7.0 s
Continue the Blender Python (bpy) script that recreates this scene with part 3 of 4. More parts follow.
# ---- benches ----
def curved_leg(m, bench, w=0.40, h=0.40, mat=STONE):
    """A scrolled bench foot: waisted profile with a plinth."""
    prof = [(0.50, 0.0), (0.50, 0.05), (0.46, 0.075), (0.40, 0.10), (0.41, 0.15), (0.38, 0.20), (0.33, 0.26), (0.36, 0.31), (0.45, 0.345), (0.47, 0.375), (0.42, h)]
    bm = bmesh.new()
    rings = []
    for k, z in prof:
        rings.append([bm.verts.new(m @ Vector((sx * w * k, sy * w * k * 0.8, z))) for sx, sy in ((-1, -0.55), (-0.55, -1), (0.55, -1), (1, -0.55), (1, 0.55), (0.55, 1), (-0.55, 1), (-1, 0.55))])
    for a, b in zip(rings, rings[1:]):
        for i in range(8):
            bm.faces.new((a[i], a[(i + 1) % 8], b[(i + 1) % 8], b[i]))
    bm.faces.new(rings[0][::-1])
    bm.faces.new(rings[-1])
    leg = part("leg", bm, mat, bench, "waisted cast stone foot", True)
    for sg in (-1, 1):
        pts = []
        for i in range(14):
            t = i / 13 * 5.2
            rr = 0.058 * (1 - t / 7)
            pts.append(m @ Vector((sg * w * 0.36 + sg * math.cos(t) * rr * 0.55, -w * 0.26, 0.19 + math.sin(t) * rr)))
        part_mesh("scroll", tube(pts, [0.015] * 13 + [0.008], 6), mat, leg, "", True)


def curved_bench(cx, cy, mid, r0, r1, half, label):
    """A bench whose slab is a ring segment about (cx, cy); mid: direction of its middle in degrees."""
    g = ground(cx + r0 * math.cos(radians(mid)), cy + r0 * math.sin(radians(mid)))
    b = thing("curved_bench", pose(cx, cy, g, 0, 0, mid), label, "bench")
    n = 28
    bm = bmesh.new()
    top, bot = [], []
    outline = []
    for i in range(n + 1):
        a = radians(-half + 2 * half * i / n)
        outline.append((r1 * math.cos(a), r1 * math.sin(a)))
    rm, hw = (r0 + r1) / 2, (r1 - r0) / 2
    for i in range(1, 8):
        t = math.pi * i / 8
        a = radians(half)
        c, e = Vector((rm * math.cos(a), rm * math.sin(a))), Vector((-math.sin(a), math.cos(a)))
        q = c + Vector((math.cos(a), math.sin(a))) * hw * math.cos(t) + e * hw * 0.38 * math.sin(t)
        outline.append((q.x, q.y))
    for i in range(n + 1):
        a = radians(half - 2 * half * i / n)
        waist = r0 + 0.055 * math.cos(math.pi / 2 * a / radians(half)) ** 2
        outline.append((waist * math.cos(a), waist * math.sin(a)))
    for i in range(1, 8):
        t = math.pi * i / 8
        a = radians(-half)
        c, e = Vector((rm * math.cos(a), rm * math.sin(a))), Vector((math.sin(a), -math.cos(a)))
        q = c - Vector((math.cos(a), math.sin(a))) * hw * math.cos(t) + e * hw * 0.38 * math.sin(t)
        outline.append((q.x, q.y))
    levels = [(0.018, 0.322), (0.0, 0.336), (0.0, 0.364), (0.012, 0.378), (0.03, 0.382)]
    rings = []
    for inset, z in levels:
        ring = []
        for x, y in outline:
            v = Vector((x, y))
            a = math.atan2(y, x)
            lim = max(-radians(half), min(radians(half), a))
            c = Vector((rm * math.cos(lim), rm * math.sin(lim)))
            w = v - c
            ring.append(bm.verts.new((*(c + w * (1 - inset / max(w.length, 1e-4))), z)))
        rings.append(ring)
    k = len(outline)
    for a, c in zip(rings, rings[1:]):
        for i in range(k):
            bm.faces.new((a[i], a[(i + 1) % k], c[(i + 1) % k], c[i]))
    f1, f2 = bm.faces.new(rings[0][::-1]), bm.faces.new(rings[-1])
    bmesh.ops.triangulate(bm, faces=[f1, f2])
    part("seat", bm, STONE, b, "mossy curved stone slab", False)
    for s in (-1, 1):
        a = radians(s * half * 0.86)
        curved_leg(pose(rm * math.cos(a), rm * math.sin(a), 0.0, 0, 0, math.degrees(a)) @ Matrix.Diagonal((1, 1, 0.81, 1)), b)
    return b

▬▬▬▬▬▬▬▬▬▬

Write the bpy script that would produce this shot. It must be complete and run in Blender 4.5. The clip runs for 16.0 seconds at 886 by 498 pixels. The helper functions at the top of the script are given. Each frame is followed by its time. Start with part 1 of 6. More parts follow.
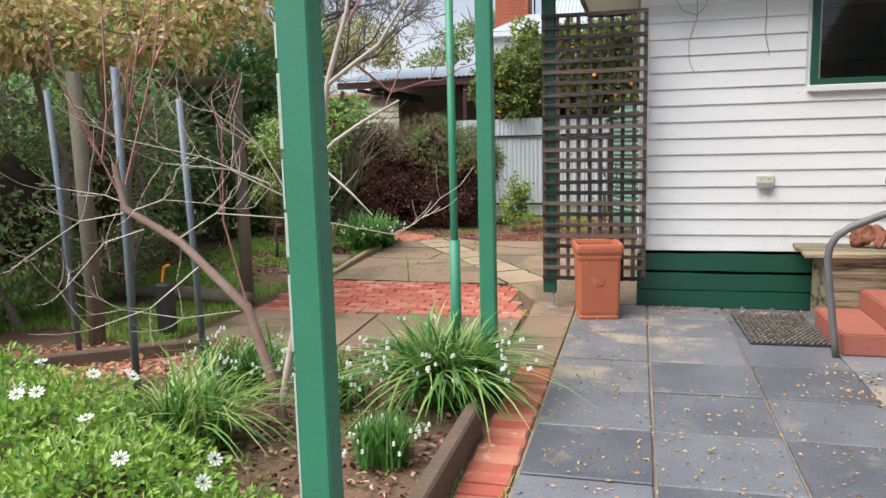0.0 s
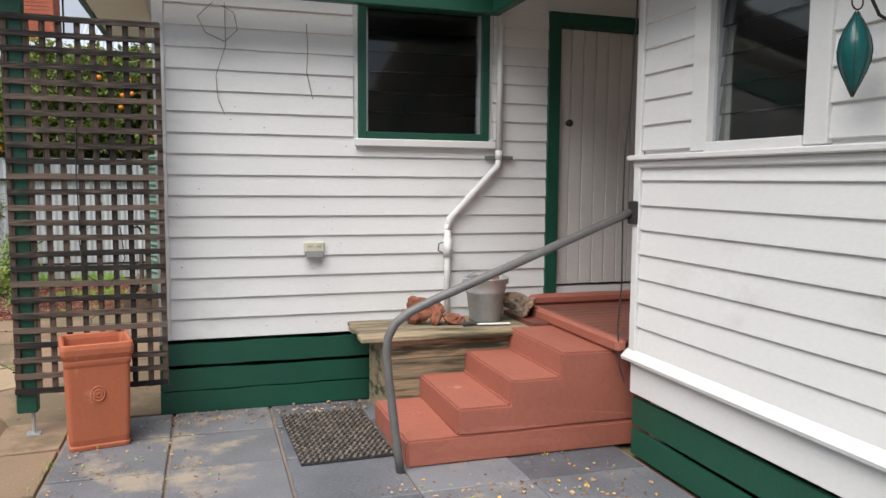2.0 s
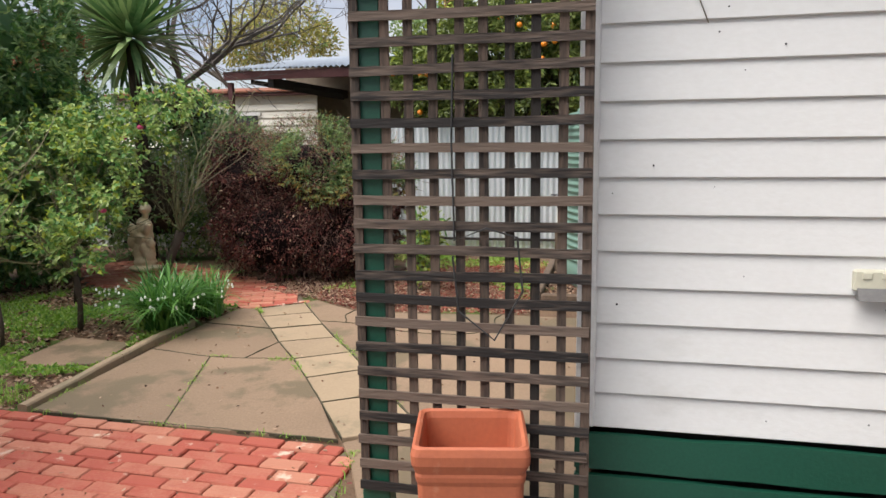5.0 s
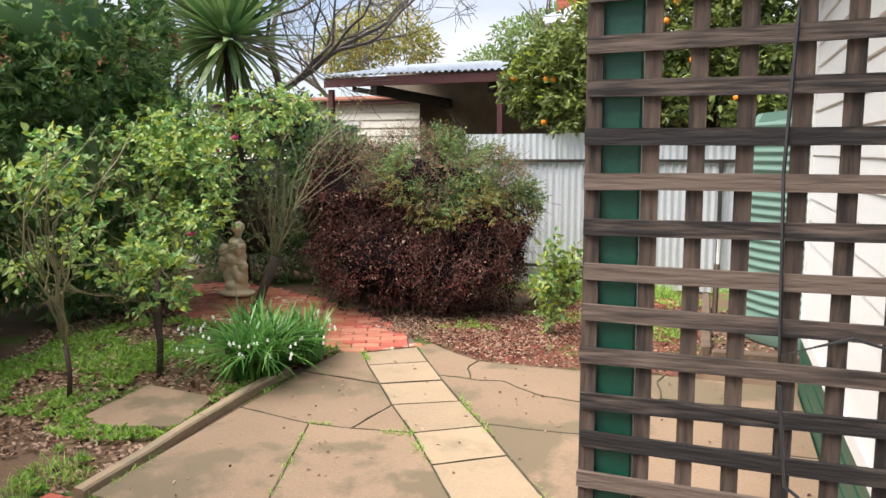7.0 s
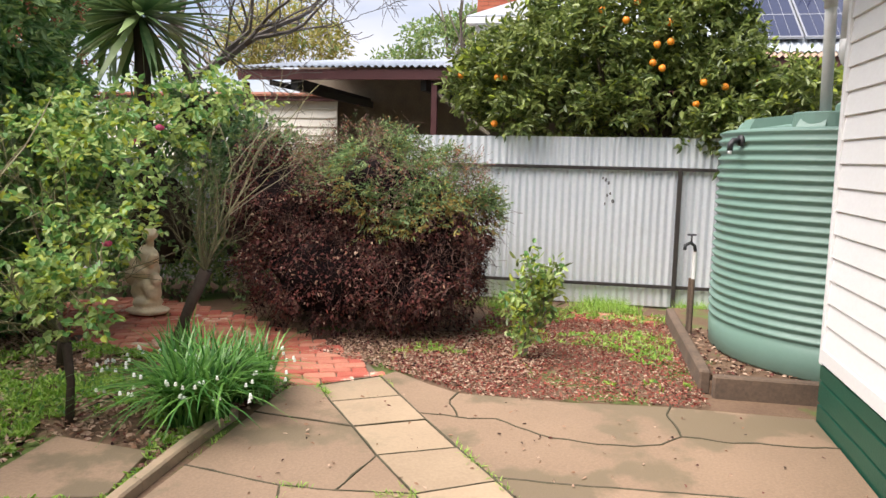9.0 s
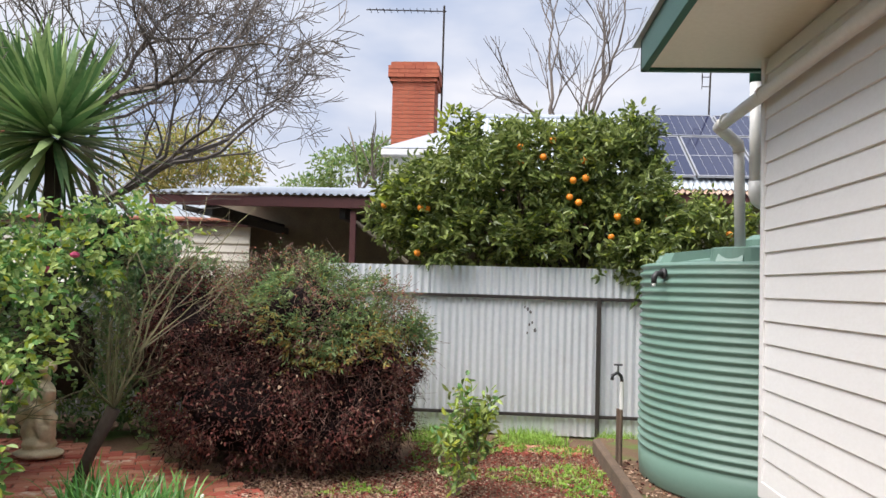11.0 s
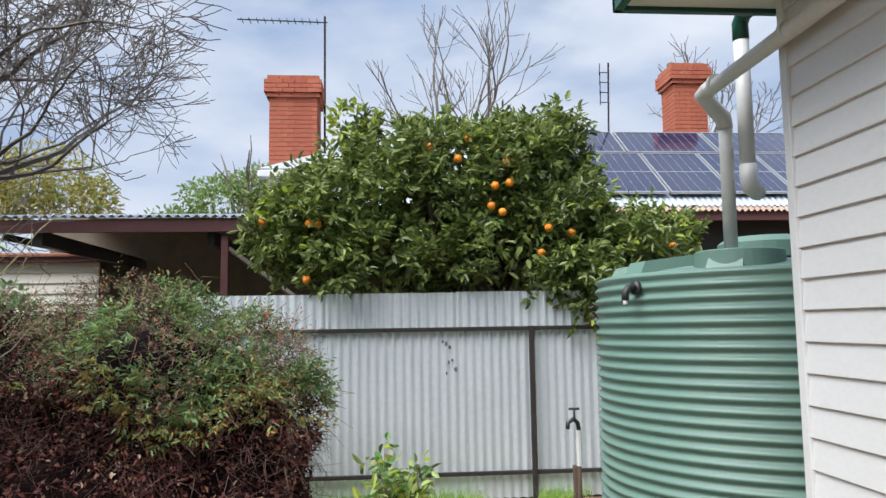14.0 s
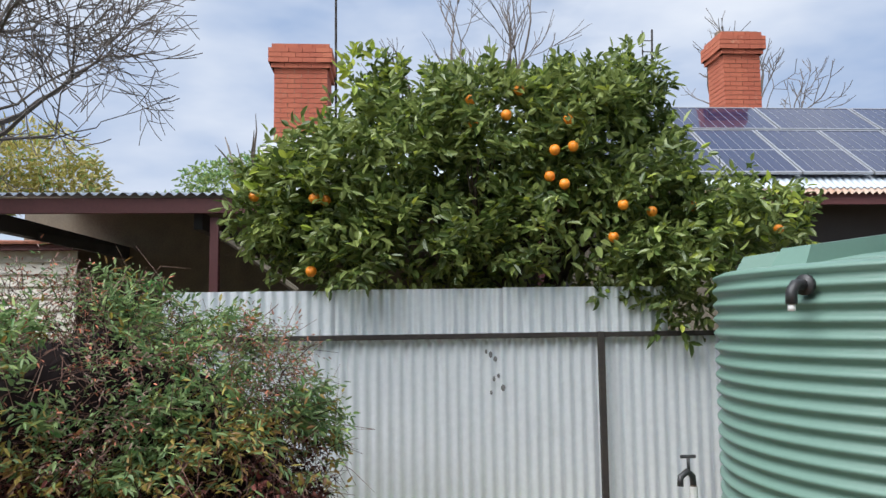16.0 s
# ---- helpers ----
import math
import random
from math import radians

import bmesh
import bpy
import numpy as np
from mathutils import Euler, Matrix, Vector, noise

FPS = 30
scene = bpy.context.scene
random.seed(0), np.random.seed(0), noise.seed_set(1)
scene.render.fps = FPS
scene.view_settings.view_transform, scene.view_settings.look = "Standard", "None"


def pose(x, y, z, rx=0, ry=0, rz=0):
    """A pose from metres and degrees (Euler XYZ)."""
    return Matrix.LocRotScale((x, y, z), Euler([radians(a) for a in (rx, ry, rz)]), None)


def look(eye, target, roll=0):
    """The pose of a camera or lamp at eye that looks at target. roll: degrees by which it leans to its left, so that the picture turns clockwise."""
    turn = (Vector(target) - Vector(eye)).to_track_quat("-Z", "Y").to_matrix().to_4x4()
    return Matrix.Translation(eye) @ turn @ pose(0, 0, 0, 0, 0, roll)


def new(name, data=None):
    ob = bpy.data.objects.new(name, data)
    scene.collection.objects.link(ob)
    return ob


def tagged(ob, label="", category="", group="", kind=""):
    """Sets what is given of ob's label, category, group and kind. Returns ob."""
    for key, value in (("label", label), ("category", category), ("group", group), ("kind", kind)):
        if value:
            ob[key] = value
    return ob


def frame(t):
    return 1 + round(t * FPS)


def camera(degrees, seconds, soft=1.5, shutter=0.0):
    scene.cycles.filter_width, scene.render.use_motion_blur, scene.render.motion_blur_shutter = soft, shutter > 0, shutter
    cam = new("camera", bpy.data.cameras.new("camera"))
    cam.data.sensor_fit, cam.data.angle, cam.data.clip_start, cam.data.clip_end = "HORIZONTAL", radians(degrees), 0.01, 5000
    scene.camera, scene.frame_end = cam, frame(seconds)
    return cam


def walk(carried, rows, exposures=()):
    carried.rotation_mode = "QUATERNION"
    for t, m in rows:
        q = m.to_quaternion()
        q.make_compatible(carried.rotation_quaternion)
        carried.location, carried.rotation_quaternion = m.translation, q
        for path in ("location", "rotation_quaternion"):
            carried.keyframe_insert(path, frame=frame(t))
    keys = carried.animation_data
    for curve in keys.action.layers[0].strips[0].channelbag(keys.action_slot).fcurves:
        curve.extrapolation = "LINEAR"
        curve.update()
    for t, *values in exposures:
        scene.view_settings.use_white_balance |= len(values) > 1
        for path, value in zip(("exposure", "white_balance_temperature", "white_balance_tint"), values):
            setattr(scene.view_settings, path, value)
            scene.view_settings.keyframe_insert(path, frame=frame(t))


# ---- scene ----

▬▬▬▬▬▬▬▬▬▬

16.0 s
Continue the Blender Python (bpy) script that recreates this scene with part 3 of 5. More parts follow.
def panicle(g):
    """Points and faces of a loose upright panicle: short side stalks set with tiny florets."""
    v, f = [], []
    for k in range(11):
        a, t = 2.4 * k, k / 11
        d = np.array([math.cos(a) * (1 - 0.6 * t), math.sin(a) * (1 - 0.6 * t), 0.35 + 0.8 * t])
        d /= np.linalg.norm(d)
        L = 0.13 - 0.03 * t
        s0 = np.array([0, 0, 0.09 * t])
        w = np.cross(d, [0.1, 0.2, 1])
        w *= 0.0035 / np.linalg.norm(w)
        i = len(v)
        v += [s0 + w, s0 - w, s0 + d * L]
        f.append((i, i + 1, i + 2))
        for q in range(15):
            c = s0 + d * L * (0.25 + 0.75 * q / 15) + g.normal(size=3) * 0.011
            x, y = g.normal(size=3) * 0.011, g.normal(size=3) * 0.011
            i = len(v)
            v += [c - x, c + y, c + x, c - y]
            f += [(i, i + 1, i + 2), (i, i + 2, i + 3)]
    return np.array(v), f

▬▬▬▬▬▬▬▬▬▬

What you need to do
Check all the records above and select each line where the string "seconds" is found.

Solved problem
Write the bpy script that would produce this shot. It must be complete and run in Blender 4.5. The clip runs for 16.0 seconds at 886 by 498 pixels. The helper functions at the top of the script are given. Each frame is followed by its time. Start with part 1 of 6. More parts follow.
def camera(degrees, seconds, soft=1.5, shutter=0.0):
    scene.camera, scene.frame_end = cam, frame(seconds)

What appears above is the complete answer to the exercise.